Available data -
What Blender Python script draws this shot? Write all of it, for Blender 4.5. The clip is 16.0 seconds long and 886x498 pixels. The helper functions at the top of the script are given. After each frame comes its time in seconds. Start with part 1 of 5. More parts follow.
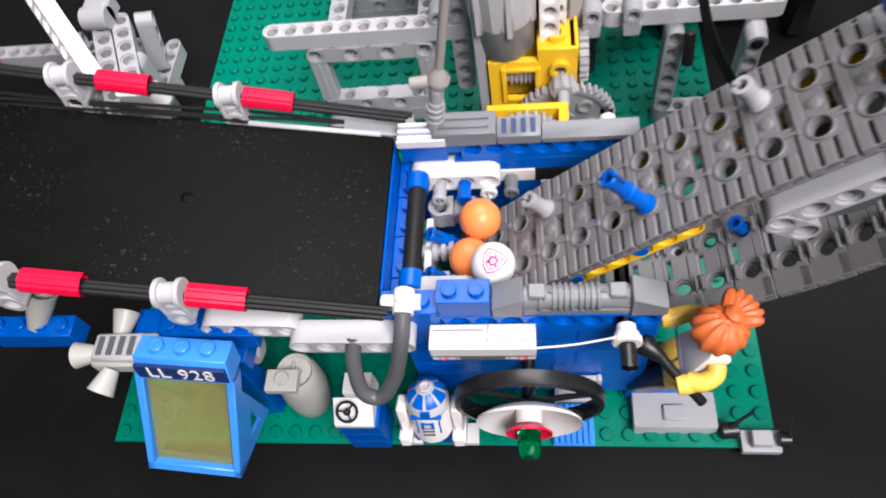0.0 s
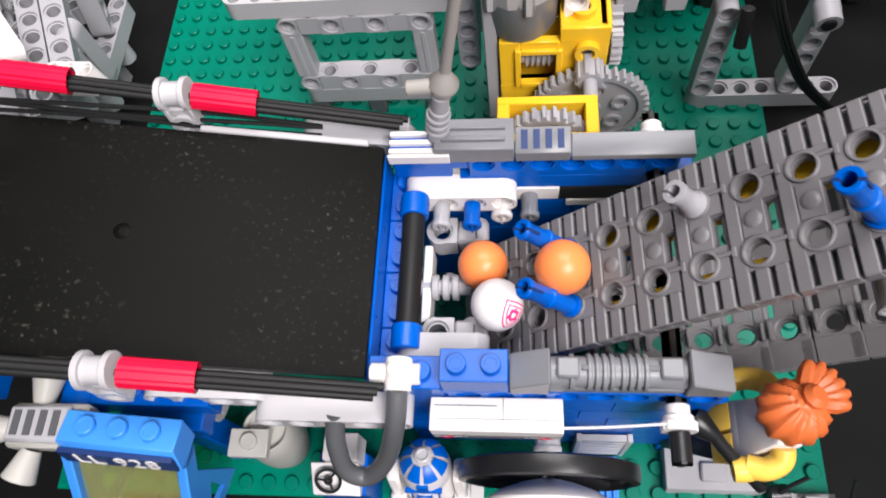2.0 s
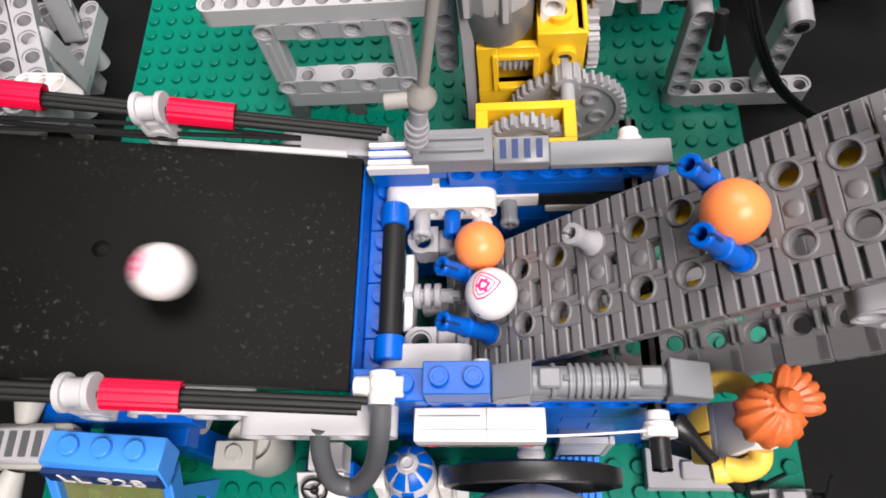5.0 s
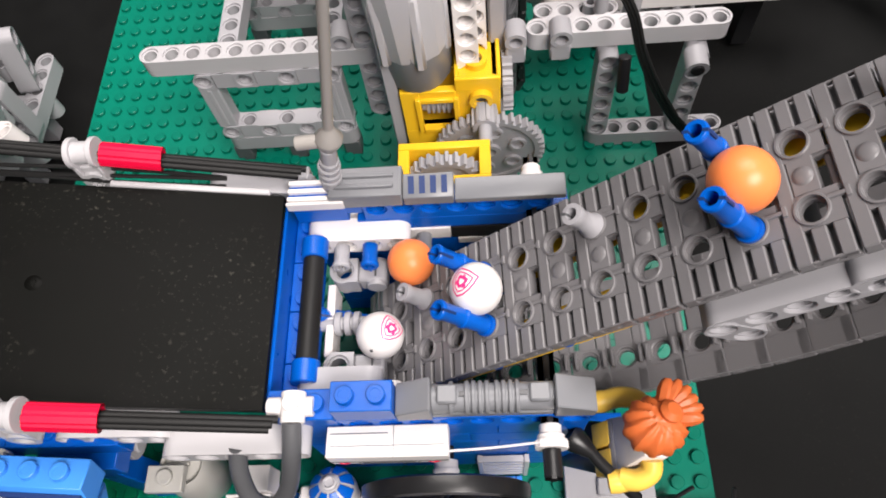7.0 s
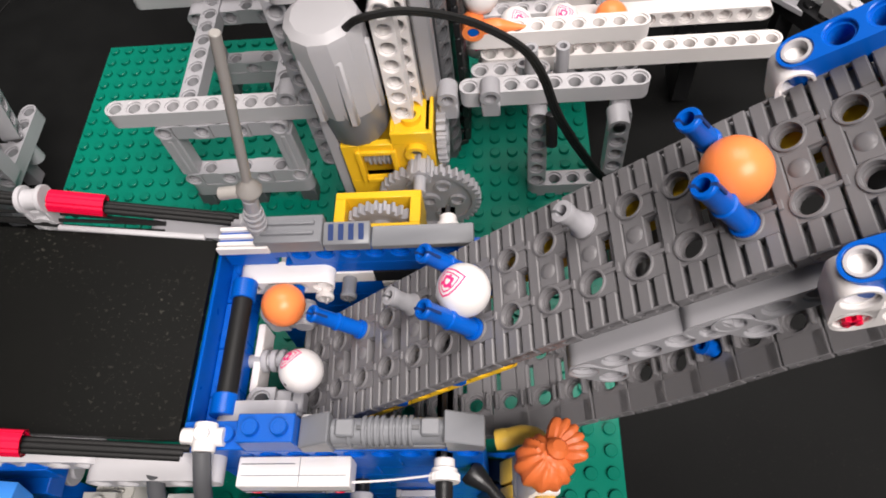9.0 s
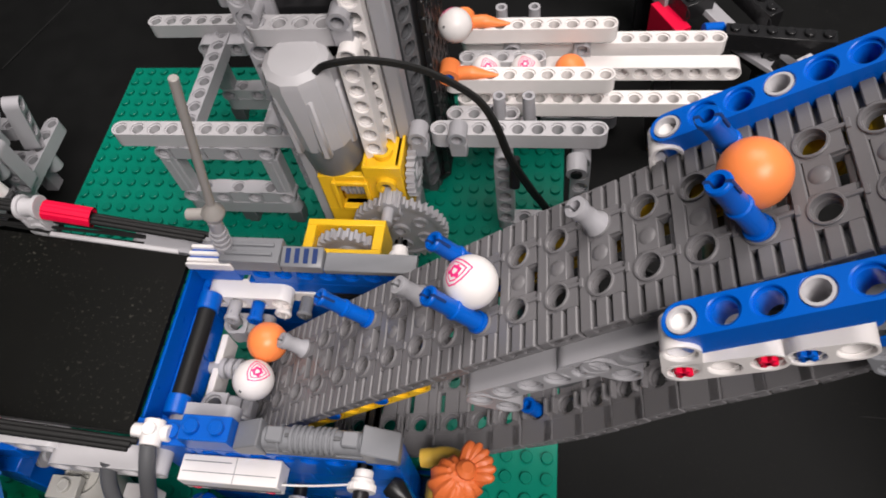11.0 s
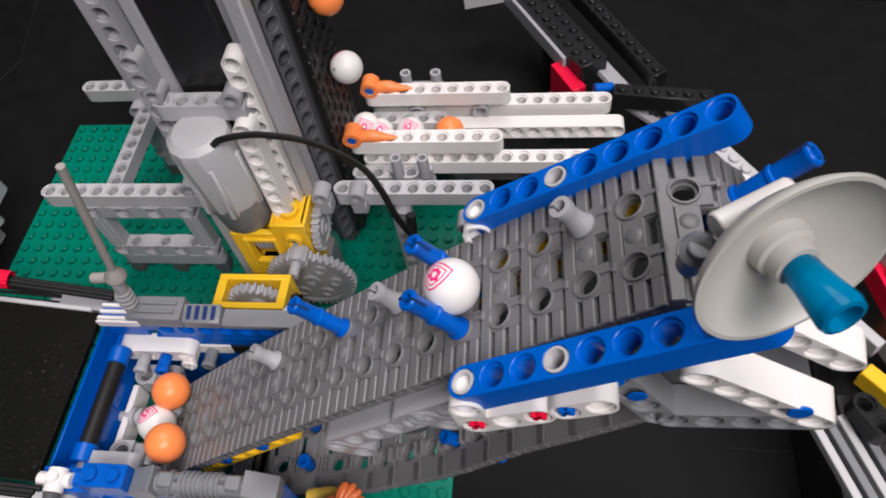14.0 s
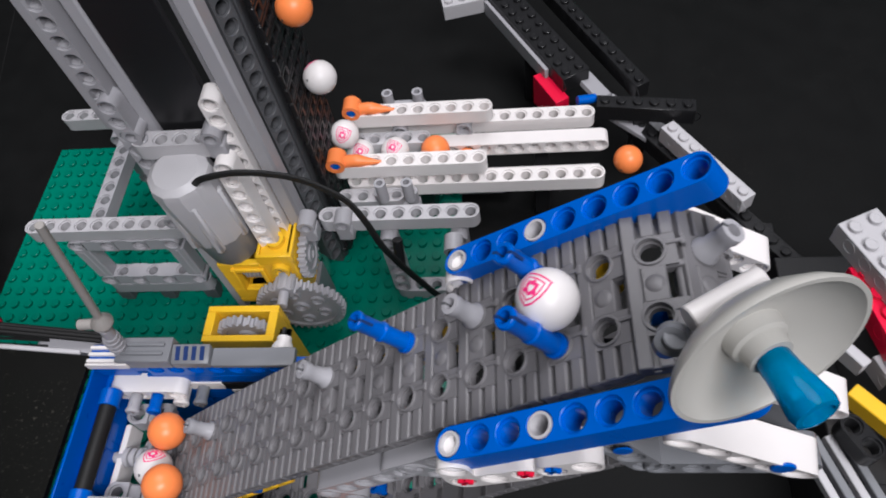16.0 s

Instruction -
Exclude the images, then output the data above word for word.

The result -
What Blender Python script draws this shot? Write all of it, for Blender 4.5. The clip is 16.0 seconds long and 886x498 pixels. The helper functions at the top of the script are given. After each frame comes its time in seconds. Start with part 1 of 5. More parts follow.
0.0 s
2.0 s
5.0 s
7.0 s
9.0 s
11.0 s
14.0 s
16.0 s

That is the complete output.